_Work to do_. Repeat exactly the lines running from the first line of the data to the line containing "ob = bpy.data.objects.new(name, data)", both ends included, and nothing else; drop the pictures.

***** Data

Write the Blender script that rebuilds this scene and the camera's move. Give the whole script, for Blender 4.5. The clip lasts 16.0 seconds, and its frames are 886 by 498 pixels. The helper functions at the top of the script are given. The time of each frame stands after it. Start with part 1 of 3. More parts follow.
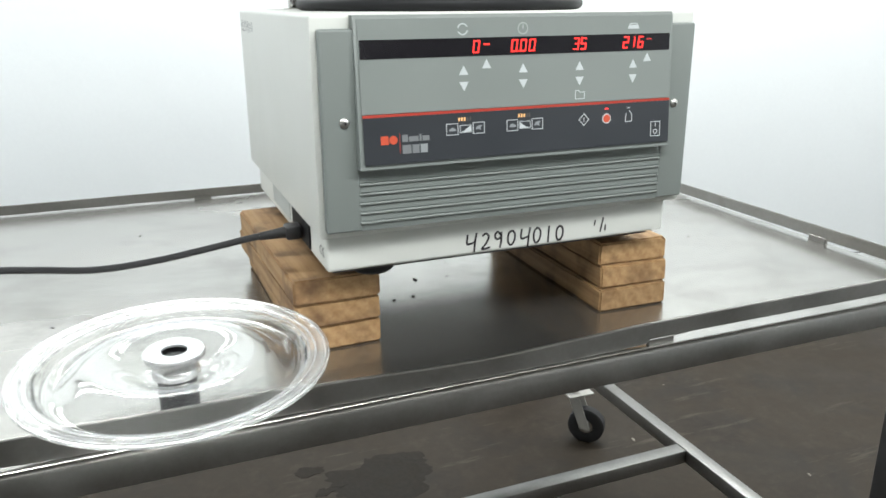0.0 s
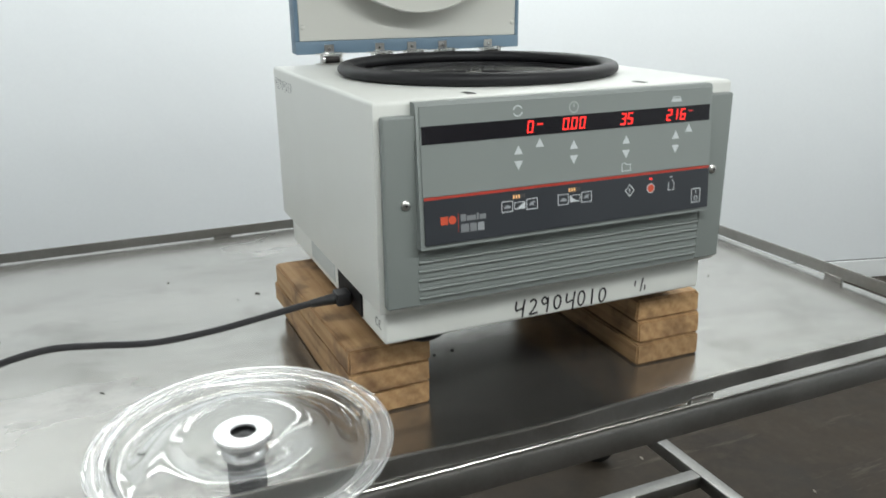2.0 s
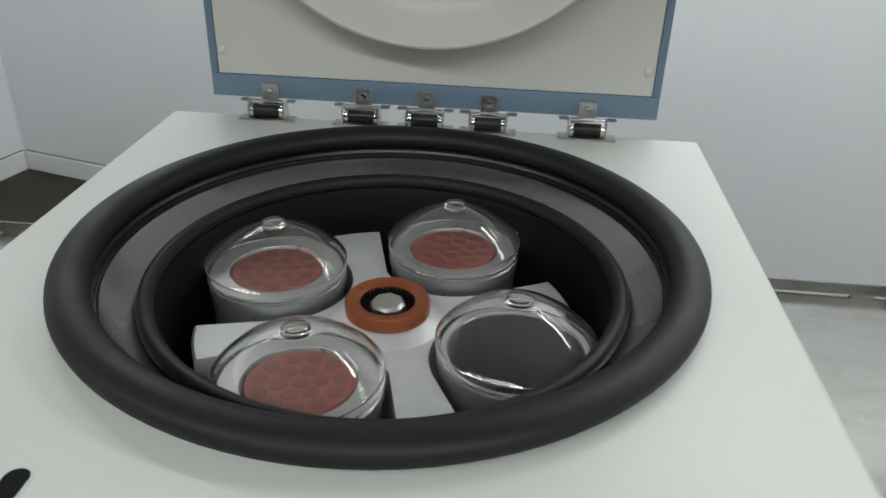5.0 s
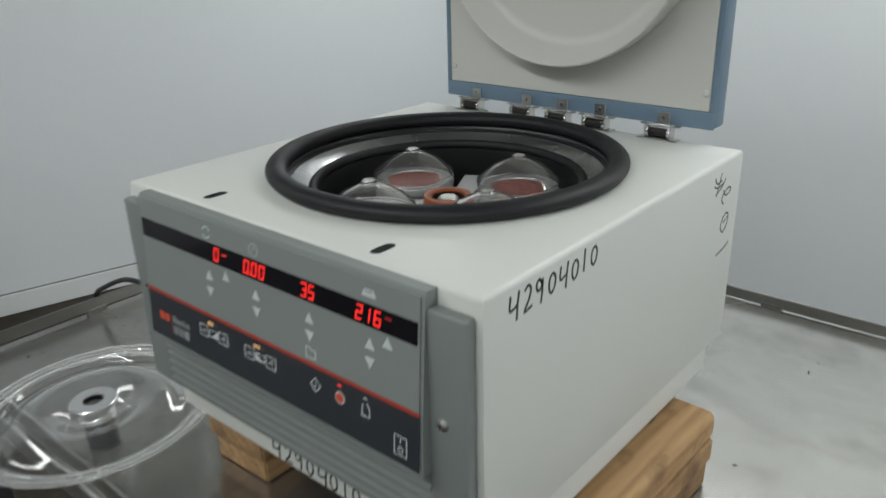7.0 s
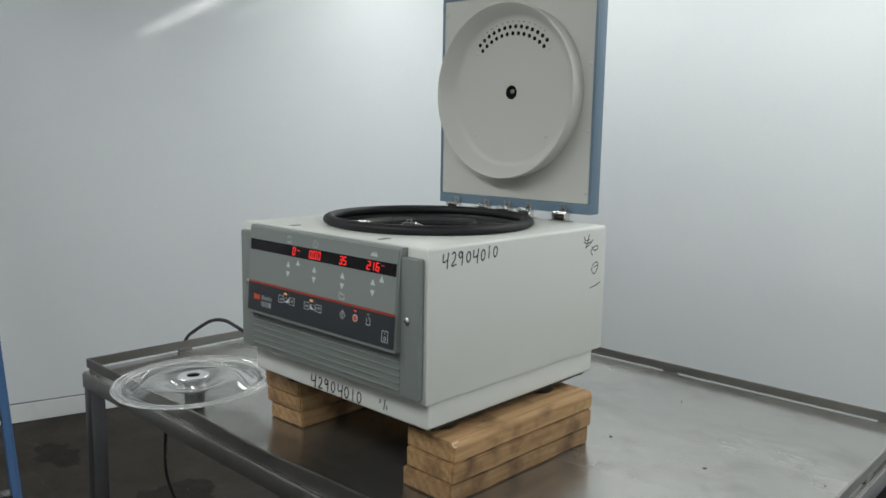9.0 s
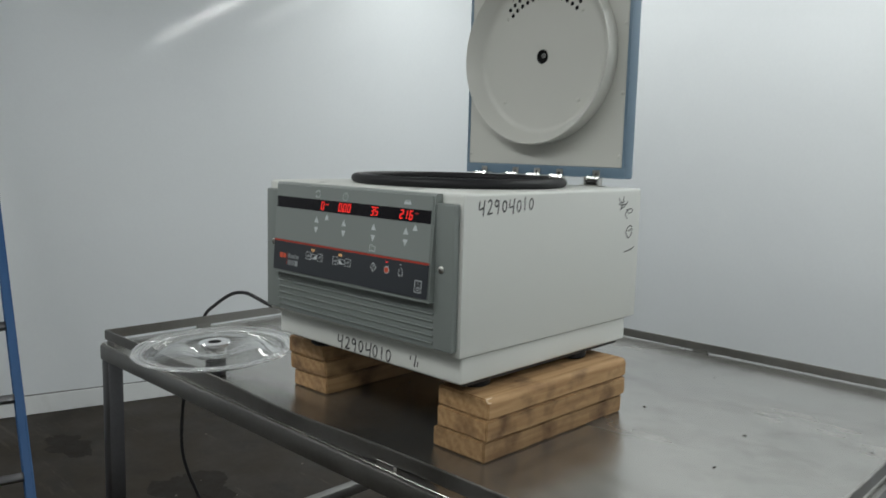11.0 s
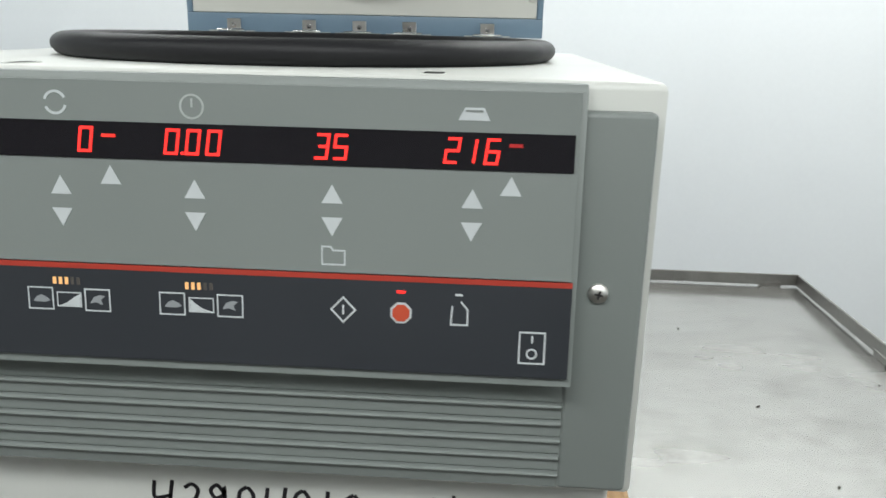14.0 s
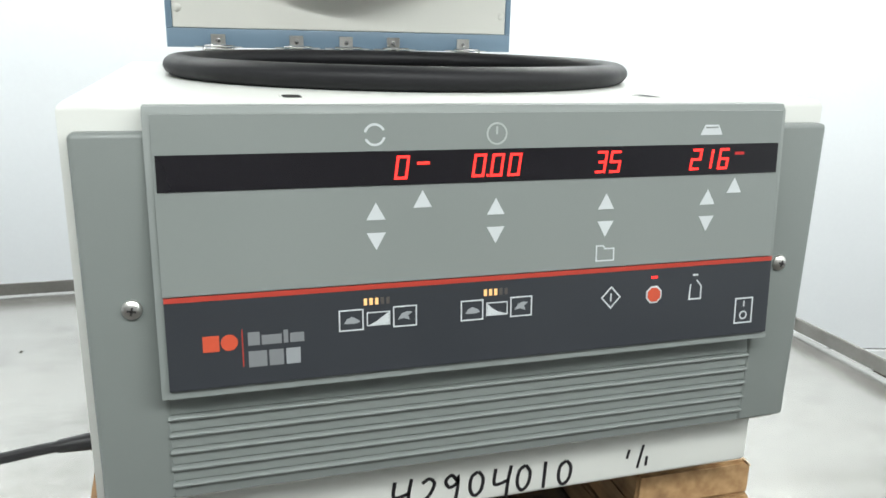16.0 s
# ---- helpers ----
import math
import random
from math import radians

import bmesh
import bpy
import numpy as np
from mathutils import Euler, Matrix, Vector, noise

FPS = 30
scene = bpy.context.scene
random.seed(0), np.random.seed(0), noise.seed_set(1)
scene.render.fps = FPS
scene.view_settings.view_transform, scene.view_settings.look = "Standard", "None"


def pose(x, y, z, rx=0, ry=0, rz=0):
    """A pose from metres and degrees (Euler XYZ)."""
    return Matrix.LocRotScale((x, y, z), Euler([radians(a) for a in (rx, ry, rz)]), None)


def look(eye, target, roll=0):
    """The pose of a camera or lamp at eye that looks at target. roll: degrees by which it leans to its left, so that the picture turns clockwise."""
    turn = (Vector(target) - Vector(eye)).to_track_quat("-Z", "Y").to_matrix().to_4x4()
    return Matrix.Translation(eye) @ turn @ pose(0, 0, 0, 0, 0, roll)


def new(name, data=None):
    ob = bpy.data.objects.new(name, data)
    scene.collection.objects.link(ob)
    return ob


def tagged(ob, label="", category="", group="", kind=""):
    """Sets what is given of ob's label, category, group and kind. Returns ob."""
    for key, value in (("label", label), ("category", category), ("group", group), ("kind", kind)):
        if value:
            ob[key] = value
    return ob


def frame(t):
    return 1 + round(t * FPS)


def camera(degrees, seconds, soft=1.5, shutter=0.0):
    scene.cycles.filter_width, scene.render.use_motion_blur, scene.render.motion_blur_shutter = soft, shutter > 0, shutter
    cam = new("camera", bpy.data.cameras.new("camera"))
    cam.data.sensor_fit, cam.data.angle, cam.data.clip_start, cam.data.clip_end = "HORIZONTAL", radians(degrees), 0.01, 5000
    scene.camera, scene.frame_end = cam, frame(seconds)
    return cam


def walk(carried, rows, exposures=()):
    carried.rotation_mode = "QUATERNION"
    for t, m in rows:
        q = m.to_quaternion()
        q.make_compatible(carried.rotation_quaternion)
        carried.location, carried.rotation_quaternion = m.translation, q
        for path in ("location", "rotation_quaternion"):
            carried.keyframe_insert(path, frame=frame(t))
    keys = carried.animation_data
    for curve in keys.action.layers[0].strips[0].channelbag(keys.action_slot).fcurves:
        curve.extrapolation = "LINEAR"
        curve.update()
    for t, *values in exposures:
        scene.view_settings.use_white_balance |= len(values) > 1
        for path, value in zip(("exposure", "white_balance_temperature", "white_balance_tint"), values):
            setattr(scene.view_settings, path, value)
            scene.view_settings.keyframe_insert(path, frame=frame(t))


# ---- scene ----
cam = camera(59.3, 16.0, 1.6, 0.3)
PATH = [
    (0, (-0.492, -0.932, 1.348), (0.217, 0.836, 0.738), -0.3),
    (0.5, (-0.58, -0.975, 1.372), (0.185, 0.771, 0.765), -0.1),
    (1, (-0.591, -0.975, 1.386), (0.206, 0.758, 0.784), -0.5),
    (1.5, (-0.597, -0.954, 1.409), (0.183, 0.782, 0.794), -0.7),
    (2, (-0.582, -0.888, 1.458), (0.173, 0.856, 0.834), -0.6),
    (2.5, (-0.459, -0.771, 1.493), (0.17, 1.026, 0.88), 0.2),
    (3, (-0.306, -0.621, 1.509), (0.108, 1.247, 0.927), 0.7),
    (3.5, (-0.239, -0.413, 1.519), (0.129, 1.47, 0.954), 1.8),
    (4, (-0.156, -0.248, 1.566), (0.144, 1.544, 0.729), 2.1),
    (4.2, (-0.103, -0.192, 1.582), (0.124, 1.561, 0.645), 1.9),
    (6.5, (0.459, -0.287, 1.626), (-0.54, 1.204, 0.742), 0.0),
    (7, (0.634, -0.436, 1.617), (-0.577, 0.962, 0.853), -1.6),
    (7.5, (0.809, -0.7, 1.593), (-0.436, 0.696, 0.886), -0.8),
    (8, (0.995, -0.838, 1.567), (-0.327, 0.561, 1.021), -0.6),
    (8.5, (1.16, -0.892, 1.535), (-0.156, 0.562, 1.146), 0.6),
    (8.7, (1.194, -0.911, 1.532), (-0.141, 0.541, 1.2), 0.9),
    (10.8, (1.202, -0.94, 1.42), (-0.179, 0.489, 1.199), 1.3),
    (11, (1.147, -0.933, 1.403), (-0.225, 0.5, 1.153), 1.5),
    (11.5, (0.912, -0.867, 1.377), (-0.35, 0.654, 1.069), 0.9),
    (12, (0.706, -0.739, 1.35), (-0.376, 0.889, 0.926), 0.8),
    (12.5, (0.529, -0.538, 1.354), (-0.426, 1.164, 0.921), 0.7),
    (13, (0.397, -0.479, 1.352), (-0.366, 1.307, 0.872), 1.2),
    (13.5, (0.269, -0.484, 1.362), (-0.13, 1.406, 0.845), 0.9),
    (14, (0.177, -0.463, 1.361), (0.06, 1.457, 0.816), 1.3),
    (14.5, (0.048, -0.442, 1.354), (0.172, 1.477, 0.804), 1.6),
    (15, (-0.122, -0.464, 1.37), (0.327, 1.401, 0.804), 1.6),
    (15.5, (-0.187, -0.486, 1.377), (0.398, 1.35, 0.843), 1.3),
    (16, (-0.196, -0.498, 1.379), (0.374, 1.342, 0.839), 1.4),
]
LIGHTNESS = [(0, 0.57), (0.5, 0.33), (1, 0.18), (2, 0.08), (3, -0.18), (3.5, -0.22), (4, -0.5), (6.5, -0.55), (7.5, -0.5), (8, -0.35), (8.5, -0.46), (11, -0.70), (11.5, -0.59), (12.5, -0.22), (13, -0.13), (13.5, -0.05), (14, 0.07), (15, 0.5), (16, 0.52)]
walk(cam, [(t, look(eye, target, roll)) for t, eye, target, roll in PATH], LIGHTNESS)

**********

_Solution to this task_.
Write the Blender script that rebuilds this scene and the camera's move. Give the whole script, for Blender 4.5. The clip lasts 16.0 seconds, and its frames are 886 by 498 pixels. The helper functions at the top of the script are given. The time of each frame stands after it. Start with part 1 of 3. More parts follow.
0.0 s
2.0 s
5.0 s
7.0 s
9.0 s
11.0 s
14.0 s
16.0 s
# ---- helpers ----
import math
import random
from math import radians

import bmesh
import bpy
import numpy as np
from mathutils import Euler, Matrix, Vector, noise

FPS = 30
scene = bpy.context.scene
random.seed(0), np.random.seed(0), noise.seed_set(1)
scene.render.fps = FPS
scene.view_settings.view_transform, scene.view_settings.look = "Standard", "None"


def pose(x, y, z, rx=0, ry=0, rz=0):
    """A pose from metres and degrees (Euler XYZ)."""
    return Matrix.LocRotScale((x, y, z), Euler([radians(a) for a in (rx, ry, rz)]), None)


def look(eye, target, roll=0):
    """The pose of a camera or lamp at eye that looks at target. roll: degrees by which it leans to its left, so that the picture turns clockwise."""
    turn = (Vector(target) - Vector(eye)).to_track_quat("-Z", "Y").to_matrix().to_4x4()
    return Matrix.Translation(eye) @ turn @ pose(0, 0, 0, 0, 0, roll)


def new(name, data=None):
    ob = bpy.data.objects.new(name, data)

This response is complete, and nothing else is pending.